WHAT YOU ARE ASKED TO DO
Both the line containing "made[o].matrix_parent_inverse = o.matrix_parent_inverse" and the line containing "q.make_compatible(carried.rotation_quaternion)" are to be reproduced exactly, along with every line between them, and nothing more.

── MATERIAL ──

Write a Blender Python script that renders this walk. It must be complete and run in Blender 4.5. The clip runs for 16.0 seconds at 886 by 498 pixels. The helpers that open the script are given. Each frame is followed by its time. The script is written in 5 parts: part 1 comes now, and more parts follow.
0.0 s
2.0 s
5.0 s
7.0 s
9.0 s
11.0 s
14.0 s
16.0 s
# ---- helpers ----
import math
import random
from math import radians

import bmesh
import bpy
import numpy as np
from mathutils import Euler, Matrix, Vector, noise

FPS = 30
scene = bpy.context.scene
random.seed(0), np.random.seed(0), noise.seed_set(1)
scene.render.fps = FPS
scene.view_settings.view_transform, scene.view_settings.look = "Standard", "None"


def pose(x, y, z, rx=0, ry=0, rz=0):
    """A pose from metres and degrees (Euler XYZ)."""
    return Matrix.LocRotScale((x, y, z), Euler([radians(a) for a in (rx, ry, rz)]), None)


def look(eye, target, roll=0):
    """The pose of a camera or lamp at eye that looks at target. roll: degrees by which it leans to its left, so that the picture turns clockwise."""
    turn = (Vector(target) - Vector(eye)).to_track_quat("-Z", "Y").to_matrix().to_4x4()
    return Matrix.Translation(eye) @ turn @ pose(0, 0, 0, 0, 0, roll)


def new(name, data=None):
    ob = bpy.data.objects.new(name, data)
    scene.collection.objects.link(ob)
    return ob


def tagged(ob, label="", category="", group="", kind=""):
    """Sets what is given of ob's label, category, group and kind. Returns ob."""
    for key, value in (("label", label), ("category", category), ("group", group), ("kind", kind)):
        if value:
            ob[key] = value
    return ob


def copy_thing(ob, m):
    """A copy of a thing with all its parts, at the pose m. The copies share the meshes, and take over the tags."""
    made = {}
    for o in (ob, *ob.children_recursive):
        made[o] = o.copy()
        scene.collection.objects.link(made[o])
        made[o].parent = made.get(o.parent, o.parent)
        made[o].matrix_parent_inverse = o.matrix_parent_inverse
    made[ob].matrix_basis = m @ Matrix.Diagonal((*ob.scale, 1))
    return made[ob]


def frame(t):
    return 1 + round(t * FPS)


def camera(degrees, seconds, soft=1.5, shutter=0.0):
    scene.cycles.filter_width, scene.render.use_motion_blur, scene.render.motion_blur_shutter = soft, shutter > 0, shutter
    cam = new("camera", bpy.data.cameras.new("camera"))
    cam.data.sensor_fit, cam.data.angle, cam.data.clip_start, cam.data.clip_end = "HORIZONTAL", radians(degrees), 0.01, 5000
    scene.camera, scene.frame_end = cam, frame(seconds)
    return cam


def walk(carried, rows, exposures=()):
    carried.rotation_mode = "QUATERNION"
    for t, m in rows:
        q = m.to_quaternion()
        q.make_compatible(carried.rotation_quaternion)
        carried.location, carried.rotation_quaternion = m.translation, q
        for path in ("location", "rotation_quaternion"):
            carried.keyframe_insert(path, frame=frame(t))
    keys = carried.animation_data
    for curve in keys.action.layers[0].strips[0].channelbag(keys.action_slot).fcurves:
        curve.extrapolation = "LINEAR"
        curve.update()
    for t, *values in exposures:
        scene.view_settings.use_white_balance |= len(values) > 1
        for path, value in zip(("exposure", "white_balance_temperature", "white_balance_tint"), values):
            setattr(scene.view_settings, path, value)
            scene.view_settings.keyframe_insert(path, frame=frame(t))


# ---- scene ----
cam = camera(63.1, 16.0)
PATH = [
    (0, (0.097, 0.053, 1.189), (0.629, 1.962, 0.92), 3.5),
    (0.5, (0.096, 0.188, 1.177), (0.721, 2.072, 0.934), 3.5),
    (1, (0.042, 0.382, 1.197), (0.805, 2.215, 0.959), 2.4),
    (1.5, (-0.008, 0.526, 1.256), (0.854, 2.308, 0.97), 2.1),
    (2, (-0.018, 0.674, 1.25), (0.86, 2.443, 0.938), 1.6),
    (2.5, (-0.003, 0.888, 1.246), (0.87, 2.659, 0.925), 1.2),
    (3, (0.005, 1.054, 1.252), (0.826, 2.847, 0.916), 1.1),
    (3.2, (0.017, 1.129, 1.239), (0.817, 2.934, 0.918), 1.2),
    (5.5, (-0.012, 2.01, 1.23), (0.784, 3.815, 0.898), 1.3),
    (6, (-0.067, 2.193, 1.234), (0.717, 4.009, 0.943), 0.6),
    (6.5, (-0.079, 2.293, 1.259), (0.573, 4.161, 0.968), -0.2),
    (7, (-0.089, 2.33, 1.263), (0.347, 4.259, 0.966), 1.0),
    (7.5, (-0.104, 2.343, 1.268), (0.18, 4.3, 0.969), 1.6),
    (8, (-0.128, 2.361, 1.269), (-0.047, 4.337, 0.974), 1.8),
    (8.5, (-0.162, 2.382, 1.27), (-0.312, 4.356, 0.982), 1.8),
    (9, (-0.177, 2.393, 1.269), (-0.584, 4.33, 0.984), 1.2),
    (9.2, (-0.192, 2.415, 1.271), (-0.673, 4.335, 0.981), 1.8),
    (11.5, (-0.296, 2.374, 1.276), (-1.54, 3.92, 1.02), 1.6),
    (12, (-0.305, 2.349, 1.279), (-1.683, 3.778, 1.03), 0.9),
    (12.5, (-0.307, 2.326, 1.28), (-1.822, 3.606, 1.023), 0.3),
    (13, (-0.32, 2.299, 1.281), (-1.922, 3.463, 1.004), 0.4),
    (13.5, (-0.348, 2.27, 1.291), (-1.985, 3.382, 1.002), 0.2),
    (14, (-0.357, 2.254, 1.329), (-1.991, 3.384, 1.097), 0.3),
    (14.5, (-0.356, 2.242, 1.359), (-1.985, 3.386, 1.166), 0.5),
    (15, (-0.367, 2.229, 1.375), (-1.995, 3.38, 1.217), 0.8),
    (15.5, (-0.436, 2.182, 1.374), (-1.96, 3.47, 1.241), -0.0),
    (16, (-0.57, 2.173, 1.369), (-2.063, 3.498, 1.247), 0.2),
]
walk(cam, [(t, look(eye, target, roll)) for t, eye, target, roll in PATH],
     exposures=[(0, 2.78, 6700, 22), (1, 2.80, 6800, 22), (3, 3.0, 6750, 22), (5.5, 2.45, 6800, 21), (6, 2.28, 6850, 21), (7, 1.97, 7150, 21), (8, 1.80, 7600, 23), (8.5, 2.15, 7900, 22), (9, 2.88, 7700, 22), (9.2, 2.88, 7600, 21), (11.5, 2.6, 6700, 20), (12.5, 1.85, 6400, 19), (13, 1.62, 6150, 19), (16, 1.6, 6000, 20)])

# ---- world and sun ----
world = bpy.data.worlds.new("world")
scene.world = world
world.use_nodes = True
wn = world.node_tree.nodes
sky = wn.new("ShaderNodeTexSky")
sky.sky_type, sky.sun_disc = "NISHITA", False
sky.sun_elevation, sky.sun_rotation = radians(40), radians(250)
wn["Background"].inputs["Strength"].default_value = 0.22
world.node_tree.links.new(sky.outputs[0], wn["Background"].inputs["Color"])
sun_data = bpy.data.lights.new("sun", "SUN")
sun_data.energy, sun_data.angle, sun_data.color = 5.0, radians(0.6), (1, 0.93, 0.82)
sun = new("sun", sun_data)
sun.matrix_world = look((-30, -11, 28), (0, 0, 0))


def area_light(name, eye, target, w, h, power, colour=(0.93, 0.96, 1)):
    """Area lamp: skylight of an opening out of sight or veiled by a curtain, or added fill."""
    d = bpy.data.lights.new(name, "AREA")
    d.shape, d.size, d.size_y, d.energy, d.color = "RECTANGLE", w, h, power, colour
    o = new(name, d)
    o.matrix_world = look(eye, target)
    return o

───

COMPLETE OUTPUT
        made[o].matrix_parent_inverse = o.matrix_parent_inverse
    made[ob].matrix_basis = m @ Matrix.Diagonal((*ob.scale, 1))
    return made[ob]


def frame(t):
    return 1 + round(t * FPS)


def camera(degrees, seconds, soft=1.5, shutter=0.0):
    scene.cycles.filter_width, scene.render.use_motion_blur, scene.render.motion_blur_shutter = soft, shutter > 0, shutter
    cam = new("camera", bpy.data.cameras.new("camera"))
    cam.data.sensor_fit, cam.data.angle, cam.data.clip_start, cam.data.clip_end = "HORIZONTAL", radians(degrees), 0.01, 5000
    scene.camera, scene.frame_end = cam, frame(seconds)
    return cam


def walk(carried, rows, exposures=()):
    carried.rotation_mode = "QUATERNION"
    for t, m in rows:
        q = m.to_quaternion()
        q.make_compatible(carried.rotation_quaternion)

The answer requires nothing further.